The logistics industry is almost a stranger to blockchain technology when compared to most other sectors. Despite the obscurity surrounding the new technology, it is steadily permeating every industry, including banking, finance, and real estate. Its most popular applications have been in the field of cryptocurrency. However, various other sectors are realizing its potential in securely managing data. The distributed ledger technology of blockchain offers robust possibilities for the logistics sector, especially in the freight auditing process.
Blockchain has no centralized database, and digital signatures secure the authenticity of every transaction. The decentralized nodes in the blockchain network authorize the transactions after confirming the balance of the sender. It leverages public key cryptography to manage and verify the identities. The transaction details are embedded in digital code and stored in transparent, shared databases. The information is immune to deletion, tampering, and revision, and every transaction has a digital record and signature that has to be identified, validated, stored, and shared.

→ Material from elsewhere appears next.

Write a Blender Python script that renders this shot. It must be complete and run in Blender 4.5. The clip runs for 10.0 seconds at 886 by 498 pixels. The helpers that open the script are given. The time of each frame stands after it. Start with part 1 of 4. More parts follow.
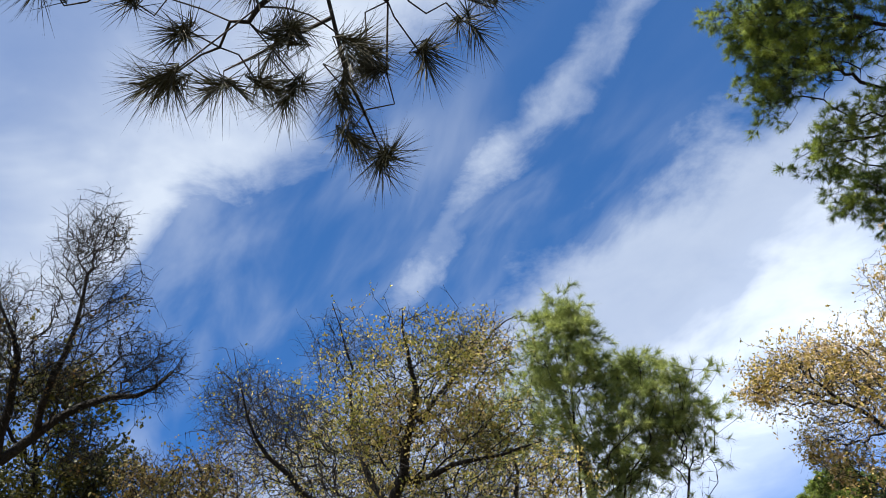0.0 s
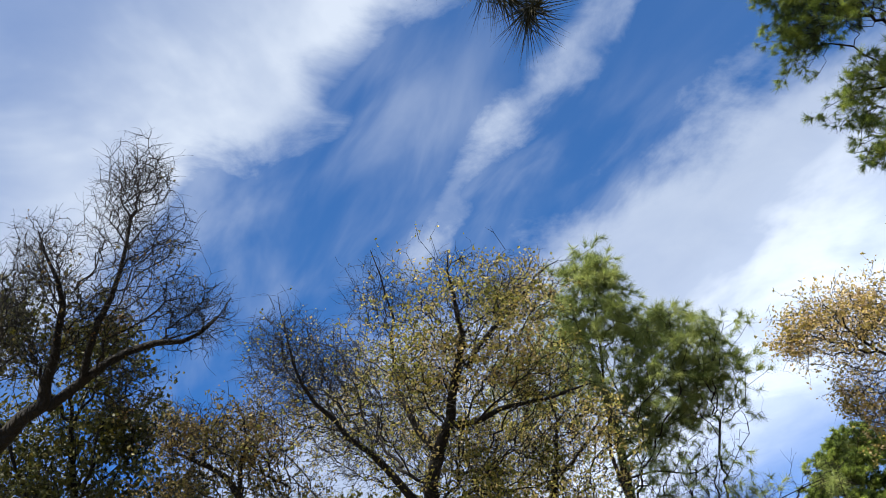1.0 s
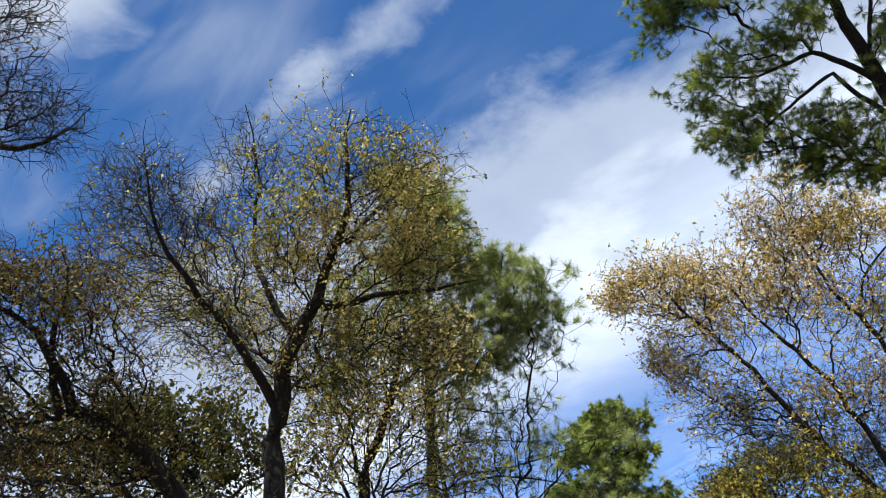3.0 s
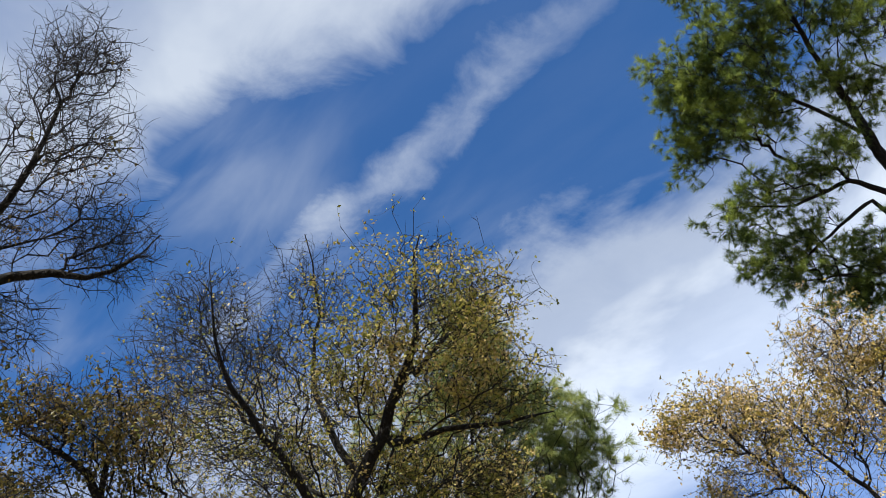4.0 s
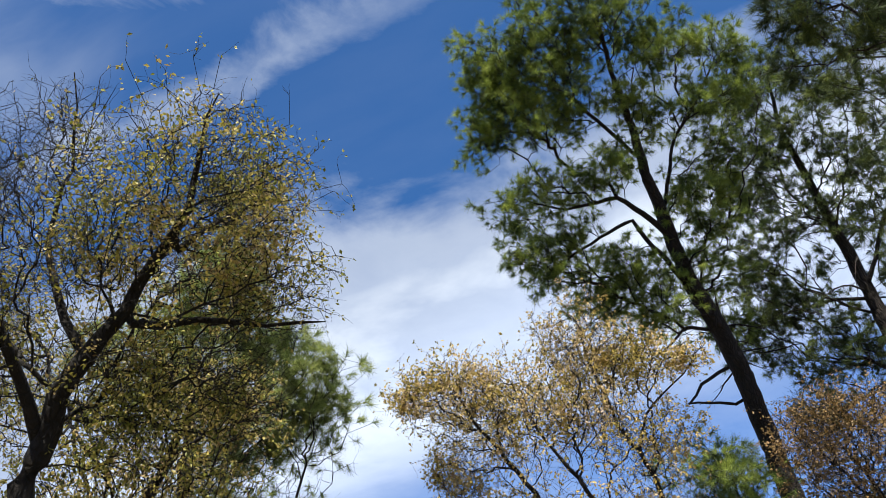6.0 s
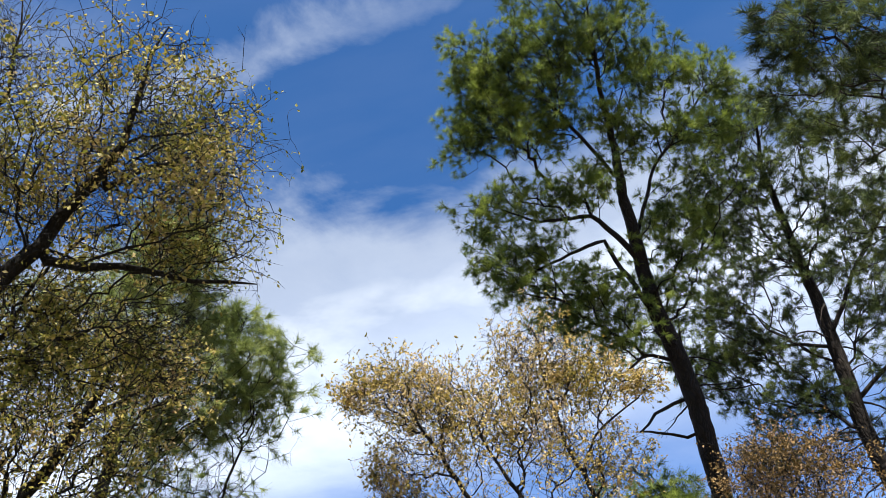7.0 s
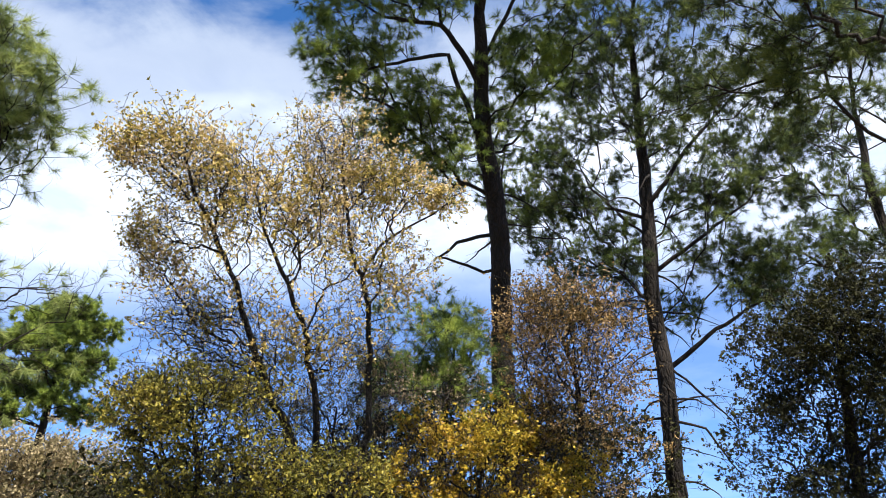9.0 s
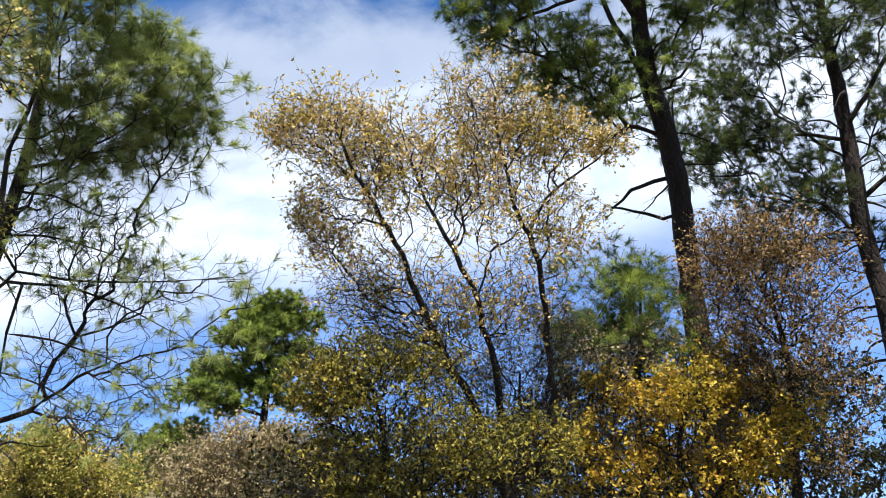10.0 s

Since it is inherently resistant to the modification of stored data, its applications in the auditing process look promising. The shared ledgers can serve as transparent platforms to record the transactions between two parties in a verifiable manner. It can serve as a source for verifying past transactions. It eliminates the need for clients to procure bank statements or leverage third-party confirmations. Auditors can seamlessly verify the transactions on public ledgers, completing the process quickly and cost-effectively.
The transactions conducted using blockchain take considerably less time when compared to the conventional approaches. A low-value transaction might take up to ten minutes to be validated, and a high-value transaction might take an hour at most. In comparison, the traditional methods of transactions might take up an entire month to be cleared. The real-time verification function facilitated by blockchain technology will also enable audit firms to perform continuous assessment throughout the audit period, instead of conducting year-end assessments.
The development of blockchain technology in the freight auditing sector might also lead to an automated auditing process, streamlining the assessment of various financial statement assertions such as existence, occurrence, and accuracy of information. It will also enable the logistics sector to overcome the transparency challenges, which often hinder client trust. It will allow the organizations to take full control of their process while also ensuring the enhanced customer experience.